Essa fronteira, de facto, seguem aproximadamente os mesmos limites étnicos e geográficos da região central da Caxemira, mas é obviamente obstaculizada pelo Paquistão.

A independência é o objectivo desejado por muitos habitantes da Caxemira (é o objectivo da Frente de Libertação do Jammu e Caxemira); o governo do Paquistão rejeita categoricamente esta opção bem como os nacionalistas indianos que descartam a possibilidade de perder a “jóia da coroa” do Himalaia.

Dual, portanto, a natureza deste processo; o paralelo que foi criado serve principalmente para realçar como entre as muitas razões (étnicas, religiosas, ideológicas), a mais importante seja a económica e política; a partir deste são organizadas as estratégias dos Países. É possível perceber isso pelo fato de que, mesmo faltando os fundamentos originais de oposição entre Islamabad e Nova Deli, os confrontos não acabaram e mesmo nos últimos meses têm prosseguido com intensidade crescente.

A solução a curto prazo parece improvável, até porque não devemos esquecer a situação de toda a área e a influência que os grandes actores da cena internacional (sobretudo China, Rússia e EUA [aqui estão eles, NDT]) têm sobre esta macro-região; as várias intervenções nas vicissitudes destes povos têm como pano de fundo o intrincado sistema de alianças geopolíticas para promover agora um agora outro País, sem ter em conta a legitimidade (inclusive jurídica) da soberania reivindicada.

O Jammu e Caxemira não é certamente um caso isolado; é, sim, um exemplo de como as estratégias são forjadas em considerações geopolíticas, levando em conta a riqueza do território, as relações com os pilares do equilíbrio global e da posição relativa dos diversos Estados.
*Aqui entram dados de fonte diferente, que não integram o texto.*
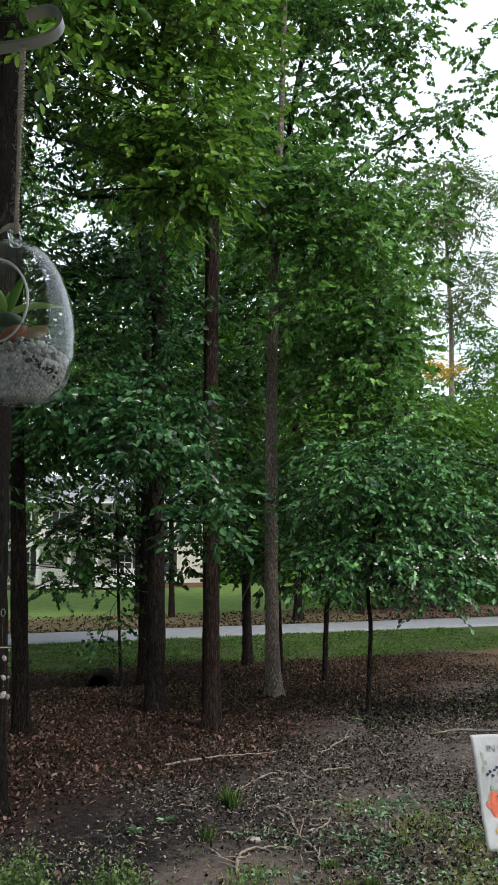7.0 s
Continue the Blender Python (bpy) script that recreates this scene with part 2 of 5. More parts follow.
def ground_mat():
    m, n, l, p = node_mat("yard_ground")
    tc, sx = n.new("ShaderNodeTexCoord"), n.new("ShaderNodeSeparateXYZ")
    l.new(tc.outputs["Object"], sx.inputs[0])
    x, y = sx.outputs[0], sx.outputs[1]
    wob, fine, speck, mid = noise_of(n, l, 0.55, 5), noise_of(n, l, 14, 6), noise_of(n, l, 60, 4), noise_of(n, l, 3.0, 5)
    s = math_of(n, l, "SUBTRACT", math_of(n, l, "MULTIPLY", math_of(n, l, "SUBTRACT", y, 26.29), 0.951), math_of(n, l, "MULTIPLY", math_of(n, l, "ADD", x, 4.34), 0.309))
    sw = math_of(n, l, "ADD", s, math_of(n, l, "MULTIPLY", math_of(n, l, "SUBTRACT", wob, 0.5), 3.0))
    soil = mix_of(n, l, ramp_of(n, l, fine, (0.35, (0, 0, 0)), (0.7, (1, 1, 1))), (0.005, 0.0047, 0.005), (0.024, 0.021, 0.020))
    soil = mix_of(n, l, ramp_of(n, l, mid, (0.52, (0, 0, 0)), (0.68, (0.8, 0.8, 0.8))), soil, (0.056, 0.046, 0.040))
    # soil goes from near-black to pale towards the right, unevenly
    paler_right = math_of(n, l, "ADD", math_of(n, l, "MULTIPLY_ADD", x, 0.45, 0.25), math_of(n, l, "MULTIPLY", math_of(n, l, "SUBTRACT", wob, 0.5), 2.0))
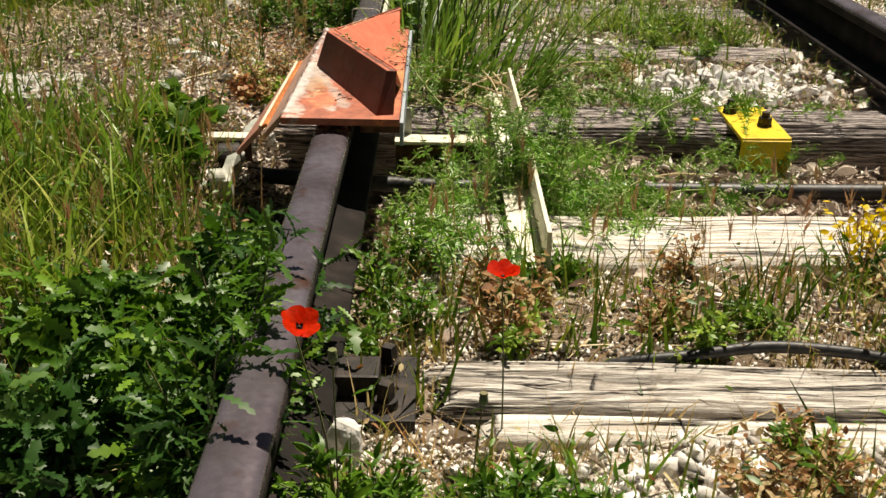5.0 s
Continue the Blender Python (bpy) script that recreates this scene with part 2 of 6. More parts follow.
RUSTB, OCHRE, PALE_GREY = (0.17, 0.065, 0.025), (0.42, 0.20, 0.05), (0.46, 0.41, 0.37)
# the cream tone draws painted highlights along the weld fold and ridges
CREAM_GLINT, GRIME, DEEP = (0.74, 0.52, 0.34), (0.21, 0.095, 0.05), (0.105, 0.034, 0.022)
M_ORANGE = paint("orange_primer_paint", (0.60, 0.125, 0.062), (0.70, 0.195, 0.112), (0.50, 0.36, 0.26), RUSTB, 0.0, 0.03,
                 ((OCHRE, 0.104, 4.03, 0.014, 0.09, 0.40), (OCHRE, 0.118, 3.74, 0.014, 0.12, 0.45), ((0.62, 0.30, 0.11), 0.025, 3.908, 0.05, 0.010, 0.65), ((0.46, 0.15, 0.10), 0.03, 3.945, 0.05, 0.012, 0.5)),
                 mottle=0.14, lines=((OCHRE, 0.060, 3.905, 0.122, 3.760, 0.005, 0.50, 0.9), (GRIME, 0.066, 3.914, 0.112, 4.062, 0.0090, 0.85, 1.3), (GRIME, 0.066, 3.900, 0.124, 3.768, 0.0040, 0.65, 1.5),
                                     (OCHRE, -0.022, 3.920, 0.062, 3.905, 0.0085, 0.75, 1.2), ((0.40, 0.20, 0.14), 0.0, 3.936, 0.055, 3.930, 0.006, 0.5, 1.3), (CREAM_GLINT, -0.026, 3.927, 0.034, 3.913, 0.0060, 0.75, 1.4), (CREAM_GLINT, 0.034, 3.915, 0.064, 3.914, 0.0050, 0.65, 1.5), (CREAM_GLINT, -0.021, 3.914, 0.022, 3.815, 0.0016, 0.55, 1.6), (CREAM_GLINT, -0.022, 3.935, 0.040, 4.110, 0.0016, 0.5, 1.6)), grain=0.07)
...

Às vezes, não é possível encontrar uma solução devido à falta de adequadas opções geopolíticas, que incluam todos os elementos que são utilizados para a estabilidade e equilíbrio.

Nesse sentido, examinar os detalhes da história destes Países serviria para tomar melhores decisões; com um olhar para o passado, você poderia encontrar uma nova linha política que Índia e Paquistão poderiam percorrer lado a lado; e com os Caxemires finalmente numa situação de equilíbrio e estabilidade que nunca tiveram.